The British empire’s core ethos of freedom and equality seems to be a mere illusion, since it only applied to land owning white men. Obviously, the British empire does not adhere the moral virtues to which it claims.
Activist and Methodist minister William Apess theorizes perfectly the British Empire’s hypocrisy towards religion by stating:
“How they could go to work to enslave a free people, and call it religion, is beyond the power of my imagination, and out-strips the revelation of God’s revelation” (Apees, Eulogy on King Philip, Pg. 9).
This rich passage begs the question: How could an empire convert a free people by force and contradict the so-called love of god? Are the imperialists really these moral Christians they claim to be?
It comes as no surprise that the so called “faithful” are once again using religious texts to justify cruelty and barbarism. The British empire seems to be a hodgepodge of dogmas, barbarism and stupidity.
The so-called free market capitalist entrepreneurs of the British empire are actually bureaucratic bandits. Apess provides timely commentary when he states:
“The whites robbed the Indian graves, and their corn, about the year 1632, which caused Chicatau but to be displaced, who was chief, and also a son to a woman that was dead” (Apees, Eulogy on King Philip. Pg. 13).

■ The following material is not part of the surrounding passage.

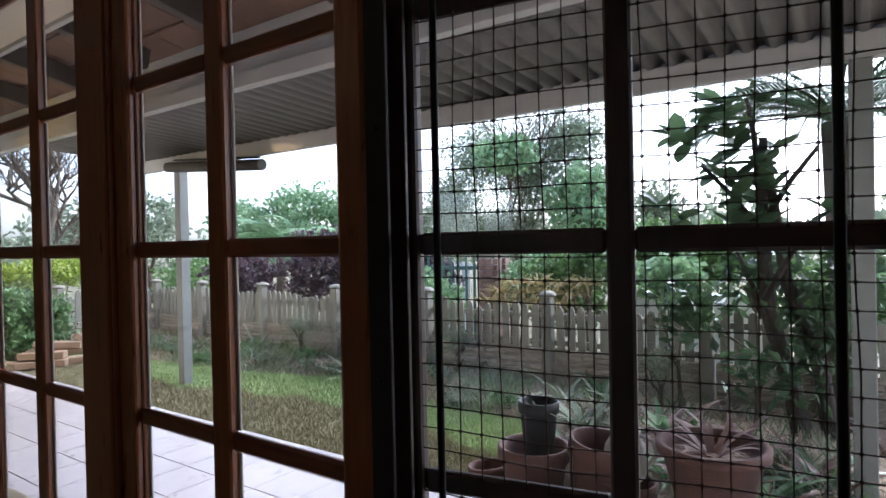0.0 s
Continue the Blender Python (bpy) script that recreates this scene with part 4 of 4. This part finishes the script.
tagged(new("far_trees", far), "distant line of mixed garden trees", "trees", "", "stuff")
for i, (x, y) in enumerate(((-4.6, 6.0), (-0.2, 6.4), (0.6, 6.5), (-2.9, 6.6), (-3.3, 6.9))):
    bush("shrub", (x, y, -0.2), [(x, y, 0.75, 0.55, 0.45, 0.45), (x + 0.3, y + 0.2, 0.5, 0.5, 0.4, 0.4)], LEAF_MID if i % 2 else LEAF_BRIGHT, 0.09, 2000, 80 + i, "green leafy shrub behind the picket fence")

for x, y, seed in ((-1.75, 6.1, 86), (-1.1, 6.3, 87), (-2.4, 6.5, 88)):
    bush("shrub", (x, y, -0.2), [(x, y, 1.0, 0.55, 0.4, 0.34), (x + 0.25, y + 0.2, 1.25, 0.45, 0.4, 0.32)], LEAF_MID, 0.075, 2600, seed, "dark green leafy shrub overhanging the picket fence", shell=0.1)

# brick gate pillar, green palisade, white wall
bp = thing("brick_pillar", (-3.95, 7.0, -0.3), "red brick gate pillar with a pale cap", "pillar")
brick_me = mesh_of("brick", boxes((-0.053, -0.05, -0.035, 0.053, 0.05, 0.035), bevel=0.004), BRICK)
part("core", boxes((-4.07, 6.85, -0.3, -3.84, 7.15, 1.1)), GROUT, bp)
part("capstone", boxes((-4.11, 6.8, 1.1, -3.8, 7.2, 1.17), bevel=0.01), PRECAST, bp)
for k in range(17):
    for j in range(2):
        o = -0.055 if k % 2 else 0.055
        piece("brick", brick_me, bp, pose(-4.01 + 0.11 * j + (0.0 if k % 2 else -0.005), 6.84, -0.26 + 0.08 * k))
        piece("brick", brick_me, bp, pose(-3.84, 6.9 + 0.215 * j, -0.26 + 0.08 * k, 0, 0, 90))
pal = thing("palisade_gate", (-4.6, 7.0, -0.3), "green painted steel palisade gate behind the fence", "gate")
for k in range(10):
    part("pale", boxes((-5.3 + 0.13 * k, 6.98, -0.25, -5.26 + 0.13 * k, 6.995, 1.1), bevel=0.003), PALISADE, pal)
for z in (0.0, 0.9):
    part("rail", boxes((-5.35, 6.996, z, -4.1, 7.03, z + 0.05), bevel=0.003), PALISADE, pal)
bw = thing("white_wall", (-1.6, 6.9, -0.3), "bright white boundary wall seen through the pickets", "wall")
part("panel", boxes((-2.3, 6.9, -0.3, -0.7, 7.1, 0.66), bevel=0.01), HOUSEWHITE, bw)
wg = thing("white_gate", (-6.6, 8.6, -0.3), "white barred gate behind the purple hedge", "gate")
for k in range(12):
    part("pale", boxes((-6.5 + 0.1 * k, 8.6, -0.25, -6.44 + 0.1 * k, 8.62, 0.95), bevel=0.003), HOUSEWHITE, wg)
part("rail", boxes((-6.55, 8.621, 0.85, -5.3, 8.65, 0.9), bevel=0.003), HOUSEWHITE, wg)

# large-leaved tree, palm and plants in the near bed
mag = thing("large_leaved_tree", (-0.33, 4.7, -0.15), "small tree with large dark glossy leaves and a leaning trunk", "tree")
bm = tube([(-0.2, 4.6, -0.25), (-0.28, 4.5, 0.3), (-0.4, 4.4, 0.8), (-0.42, 4.35, 1.35), (-0.4, 4.3, 1.9)], 0.05, 9, None, [0.07, 0.06, 0.05, 0.04, 0.025])
for q in ((-0.75, 4.2, 1.75), (-0.1, 4.2, 1.8), (-0.6, 4.5, 1.2), (-0.15, 4.1, 1.3), (-0.45, 4.0, 2.1)):
    tube([(-0.42, 4.35, min(q[2] - 0.45, 1.35)), ((q[0] - 0.42) / 2, (q[1] + 4.35) / 2, q[2] - 0.2), q], 0.02, 6, bm, [0.025, 0.018, 0.012])
tube([(-0.05, 4.65, -0.25), (-0.12, 4.6, 0.4), (-0.3, 4.45, 1.0), (-0.36, 4.3, 1.6)], 0.04, 8, bm, [0.055, 0.05, 0.04, 0.025])
part("trunk", bm, DARKBARK, mag)
rl = random.Random(91)
bm = bmesh.new()
for i in range(26):
    q = Vector((rl.gauss(-0.5, 0.2), rl.gauss(4.25, 0.16), 1.2 + 0.95 * (i + rl.random()) / 26))
    for k in range(7):
        a = 0.9 * k + rl.uniform(-0.4, 0.4)
        blade(bm, q, Vector((math.cos(a), math.sin(a), rl.uniform(-0.5, 1.3))).normalized(), rl.uniform(0.15, 0.24), rl.uniform(0.075, 0.11), rl.uniform(0.1, 0.6), 6, 0.15, True)
part("leaves", bm, LEAF_DARK, mag)
bush("dark_shrub", (-0.5, 4.5, -0.1), [(-0.95, 4.6, 0.75, 0.36, 0.3, 0.36), (-0.45, 4.5, 0.95, 0.4, 0.3, 0.34), (-0.05, 4.45, 0.7, 0.35, 0.3, 0.45), (-0.35, 4.4, 0.4, 0.45, 0.3, 0.3), (0.1, 4.5, 1.05, 0.4, 0.3, 0.4)], LEAF_DARK, 0.11, 900, 95, "dark leafy shrub under the large-leaved tree", aspect=0.45, shell=0.2)
bush("shrub", (-1.05, 4.85, -0.1), [(-1.15, 4.9, 0.95, 0.35, 0.25, 0.25)], LEAF_BRIGHT, 0.12, 350, 96, "bright green leafy shrub against the fence", shell=0.2)
for i in range(5):
    x, y = -1.3 + 0.32 * i, 3.2 + 0.55 * ((i * 7) % 5) / 4
    clump("garden_plant", (x, y, bed_h(x, y) - 0.01), 12, 0.36, 0.05, (LEAF_RED, LEAF_MID, LEAF_RED, LEAF_BRIGHT)[i % 4], 200 + i, ("reddish bromeliad in the near bed", "green broad-leaved plant in the near bed", "red-brown bromeliad in the near bed", "bright green strap-leaved plant in the near bed")[i % 4], 1.1, 1.0)
rb = random.Random(77)
for i in range(16):
    x, y = rb.uniform(-1.75, 0.25), rb.uniform(3.3, 4.95)
    lm, lab = ((LEAF_RED, "red-brown bromeliad in the near bed"), (LEAF_GREY, "pale strap-leaved plant in the near bed"), (LEAF_RED, "reddish bromeliad in the near bed"), (LEAF_FRESH, "fresh green leafy plant in the near bed"))[i % 4]
    clump("garden_plant", (x, y, bed_h(x, y) - 0.01), 16, rb.uniform(0.25, 0.45), rb.uniform(0.03, 0.055), lm, 300 + i, lab, 1.1, 1.1)
clump("garden_plant", (-1.0, 4.15, bed_h(-1.0, 4.15) - 0.01), 14, 0.26, 0.07, LEAF_BRIGHT, 330, "bright green broad-leaved seedling in the near bed", 0.9, 1.2)
palm("palm_tree", (-0.02, 4.95, -0.2), 2.25, 30, 1.2, LEAF_DARK, 92, "dark feathery palm behind the near bed", 0.016)
spec = ((-4.2, 4.6, 14, 0.5, 0.035, LEAF_GREY, "strap-leaved clump in the bed", 0.8), (-3.75, 4.68, 30, 0.6, 0.035, LEAF_GREY, "upright blue-green strap-leaved clump by the fence", 0.35), (-5.9, 4.6, 14, 0.4, 0.03, LEAF_GREY, "thin grassy clump in the bed", 0.9),
        (-7.0, 4.5, 16, 0.4, 0.05, LEAF_RED, "reddish bromeliad in the bed", 0.7), (-7.5, 4.6, 16, 0.42, 0.05, LEAF_RED, "reddish bromeliad in the bed", 0.7), (-6.2, 4.85, 14, 0.5, 0.035, LEAF_GREY, "grey strap-leaved clump by the fence", 0.7),
        (-7.7, 3.6, 16, 0.36, 0.05, LEAF_RED, "reddish bromeliad by the timber heap", 0.6), (-1.9, 4.6, 18, 0.5, 0.04, LEAF_GREY, "pale strap-leaved clump in the bed", 0.8), (-0.95, 4.0, 20, 0.5, 0.055, LEAF_RED, "reddish bromeliad in the near bed", 0.8),
        (-0.55, 3.9, 20, 0.5, 0.055, LEAF_RED, "red-brown bromeliad in the near bed", 0.8), (-0.75, 3.1, 10, 0.25, 0.06, LEAF_BRIGHT, "bright green seedling among the pots", 0.8), (-1.45, 3.6, 18, 0.45, 0.04, LEAF_GREY, "spiky agave-like plant in the bed", 0.4),
        (-0.1, 3.6, 16, 0.5, 0.07, LEAF_DARK, "dark broad-leaved plant in the near bed", 1.0), (-2.4, 4.5, 14, 0.45, 0.03, LEAF_MID, "grassy clump in the bed", 0.9), (-3.2, 4.7, 14, 0.45, 0.03, LEAF_GREY, "grassy clump in the bed", 0.9))
for i, (x, y, n, ln, w, lm, lab, dr) in enumerate(spec):
    clump("garden_plant", (x, y, bed_h(x, y) - 0.01), n, ln, w, lm, 100 + i, lab, dr * 1.5, 1.1)
for i in range(6):
    x = -8.3 + 1.1 * i
    y = bed_edge(x) + 0.18 + 0.1 * math.sin(i * 2.3)
    bush("low_plant", (x, y, bed_h(x, y) - 0.02), [(x, y, bed_h(x, y) + 0.07, 0.2, 0.13, 0.09)], LEAF_GREY, 0.04, 130, 130 + i, "low grey-green weedy plant along the bed edge", "plant")
for i in range(14):
    x = -8.4 + 0.47 * i
    y = bed_edge(x) + 0.12 + 0.28 * ((i * 5) % 4) / 3
    bush("low_plant", (x, y, bed_h(x, y) - 0.02), [(x, y, bed_h(x, y) + 0.08, 0.24, 0.15, 0.1)], (LEAF_GREY, LEAF_FRESH, LEAF_GREY)[i % 3], 0.045, 240, 400 + i, "low tangled green-grey plant in the planting bed", "plant", 0.3, 0.1)
for i, (x, y, h) in enumerate(((-5.35, 4.85, 0.55), (-3.2, 4.95, 0.5), (-4.6, 4.9, 0.4), (-1.2, 4.85, 0.45))):
    bush("twiggy_shrub", (x, y, bed_h(x, y) - 0.02), [(x, y, h * 0.6, 0.26, 0.18, h * 0.5)], LEAF_GREY, 0.045, 420, 160 + i, "thin twiggy shrub in front of the fence", "shrub", 0.3, 0.2)


def pot(name, x, y, z, r, h, mat, label, tilt=0.0):
    t = thing(name, (x, y, z), label, "plant pot", "pots in the near bed")
    body = lathe([(r * 0.68, 0), (r * 0.72, 0.01), (r * 0.95, h * 0.82), (r * 1.06, h * 0.83), (r * 1.06, h), (r * 0.94, h), (r * 0.88, h * 0.8), (r * 0.85, h * 0.75)], 24)
    body.transform(pose(x, y, z, 0, tilt, 0))
    part("body", body, mat, t)
    soil = lathe([(r * 0.86, h * 0.74), (r * 0.5, h * 0.77), (0.01, h * 0.78)], 20)
    soil.transform(pose(x, y, z, 0, tilt, 0))
    part("soil", soil, SOIL, t)
    return t


pot("plant_pot", -1.26, 2.72, G, 0.17, 0.38, TERRA_SHADED, "large terracotta pot on the patio edge, toned dark for shade")
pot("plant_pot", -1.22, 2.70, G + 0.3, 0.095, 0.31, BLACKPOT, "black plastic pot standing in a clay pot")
pot("plant_pot", -0.98, 2.74, G, 0.15, 0.46, TERRA_SHADED, "tall terracotta pot leaning on its neighbour, toned dark for shade", 9)
pot("plant_pot", -1.12, 2.50, G, 0.12, 0.24, TERRA_SHADED, "terracotta pot in front of the larger ones, toned dark for shade")
pot("plant_pot", -1.52, 2.74, G, 0.1, 0.22, TERRA_SHADED, "small terracotta pot beside the larger ones", -6)
pot("plant_pot", -0.78, 2.72, G, 0.11, 0.3, TERRA_SHADED, "terracotta pot carrying a white jug")
pot("plant_pot", -0.42, 2.70, G, 0.15, 0.3, TERRA_SHADED, "terracotta pot under a wide clay bowl")
pot("clay_bowl", -0.43, 2.70, G + 0.3, 0.21, 0.24, TERRA_SHADED, "wide reddish clay bowl on a terracotta pot")
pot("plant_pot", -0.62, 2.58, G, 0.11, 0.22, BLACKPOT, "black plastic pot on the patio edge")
pot("plant_pot", -0.05, 2.72, G, 0.14, 0.26, TERRA_SHADED, "terracotta pot on the patio edge", 8)
jug = thing("jug", (-0.8, 2.72, G + 0.3), "chipped white ceramic jug standing on a clay pot", "jug")
part("body", lathe([(0.06, 0.0), (0.085, 0.02), (0.1, 0.09), (0.088, 0.16), (0.062, 0.2), (0.07, 0.235), (0.06, 0.232), (0.05, 0.2), (0.07, 0.1)], 24, c=(-0.8, 2.72, G + 0.3)), JUGWHITE, jug)
part("handle", tube([(-0.735, 2.72, G + 0.51), (-0.68, 2.72, G + 0.5), (-0.66, 2.72, G + 0.44), (-0.7, 2.72, G + 0.38)], 0.011, 8), JUGWHITE, jug)
clump("potted_plant", (-1.22, 2.7, G + 0.53), 12, 0.2, 0.014, LEAF_GREY, 170, "grassy plant in the black pot", 1.2, 1.4)
clump("potted_plant", (-0.62, 2.58, G + 0.16), 12, 0.26, 0.04, LEAF_DARK, 171, "broad-leaved plant in the black pot", 1.2, 1.2)
clump("potted_plant", (-0.43, 2.7, G + 0.48), 16, 0.22, 0.035, LEAF_RED, 173, "red-brown bromeliad in the clay bowl", 1.0, 1.2)
clump("potted_plant", (-0.05, 2.72, G + 0.2), 14, 0.3, 0.05, LEAF_DARK, 172, "dark leafy plant in the terracotta pot", 1.2, 1.2)
rr = random.Random(8)
for i in range(9):
    x, y, s = rr.uniform(-1.6, 0.3), rr.uniform(2.95, 4.2), rr.uniform(0.04, 0.1)
    t = thing("garden_rock", (x, y, bed_h(x, y)), "pale rough garden rock in the near bed", "rock", "rocks in the near bed")
    bm = bmesh.new()
    bmesh.ops.create_icosphere(bm, subdivisions=3, radius=s)
    for v in bm.verts:
        v.co *= 1 + 0.35 * noise.noise(v.co * 9 + Vector((i * 3.1, 0, 0)))
        v.co.z *= 0.65
    bm.transform(pose(x, y, bed_h(x, y) + s * 0.3))
    part("stone", bm, ROCK, t)

# patio tiles, nearest first
for j in range(6):
    for i in range(32):
        piece("tile", tile_me, slabob, pose(2.35 - TILE * i, 2.705 - TILE * j, GROUND + rndf.uniform(-0.0008, 0.0008)))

This passage shows us that private property and liberty did not extend to Britain’s colonial subjects. Thomas Paine echoes similar sentiments as William Apess in his work Common Sense. In Common Sense, Paine postulates:
“Even brutes do not devour their young; nor savages make war upon their families; wherefore the assertion, if true, turns to her reproach; but it happens not to be true, or only partly so, and the phrase parent or mother country hath been jesuitically adopted by the king and his parasites, with a low papistical design of gaining an unfair bias on the credulous weakness of our minds” (Paine, Common Sense, Pg. 2).
In this passage, Paine expresses to the reader that the British empire has become an empire of barbarism, delusion, hypocrisy and propaganda. Paine rightfully advocates for a British empire that detaches itself from the barbaric colonial ideology.
It is through this precise ideological transformation that the British empire will function best — since it will lead the empire to embrace free trade, globalist policies and the autonomy of its colonial subjects.
Paine’s analysis is proper — since it proves that Britain’s embrace of multiculturalism is best practiced under free trade and globalist policies. Paine’s analysis obviously infuriated nationalist fanatics such as James Chalmers — who’s nationalist rhetoric is analogous tocurrent day Brexit advocates. Chalmers states:
“I adore my Country. Passionately devoted to true Liberty; I glow with the purest flame of Patriotism” (Chalmers, Plain Truth).
It is this fraudulent idea of Britain being not just a piece of land — but A superior moral and economic ideology — that has led to the subjugation of the empire’s native subjects. Moreover, it is truly ludicrous that the British empire claimed to be moral exemplars as they took slaves.
The British Empire’s so called “free market” was primarily built on a bureaucratic slave trade — and this is best seen in the following passage:
“When British and other European slave traders purchased men and women from West Africa and shipped them into bondage across the seas, they usually listed their victims and filled out ledgers of the monetary costs involved” (Colley, Captives, Pg. 48).
This passage shows us that the British Empire’s free market opportunities did not extend to its colonial subjects. The empire does not truly believe in a free market. It also seems to be the case that the nationalist rhetoric of “true liberty” advocated by James Chalmers was nothing but an illusion — since the dogmas and stupidity of our history were practiced by the British empire.
There is no conceivable way that the British empire believes in a framework of free men, political institutions and reason, if they practiced slavery — and this is best symbolized vis-à-vis the following passage:
“The business of slavery — like the business of making empires — was undoubtedly facilitated in the early modern era by widespread recognition that such practices were ubiquitous and had always existed in some form” (Colley, Captives, Pg. 64).
It would be fairly dishonest to state that only the British empire took slaves. Indeed, the Ottomans and North Africans traded both white and black slaves during the transatlantic slave trade — and the trade was comparable in scale — and far less is known about it (Colley, Captives, Pg. 56).
This shows us that the British empire is not the only unethical empire. Also, the British empire is capable of correcting its heinous crimes — and this is best seen in with the Slavery Abolition act of 1833.
In the final analysis, to discredit the British empire as only a force for atrocities is to be shortsighted — but to deny the atrocities of the empire is to be delusional.
Throughout history, certain ideologies have allowed for hypocrisy. The rhetoric of western civilization being a transcendent moral and economic power did not extend to its colonial subjects.
Ironically, what the colonialists accused native subjects of being is precisely what imperialists were: Barbaric and uncivilized. For current day Britain to flourish, it must confront its ugly past and embrace multiculturalism over fake tales of national identity.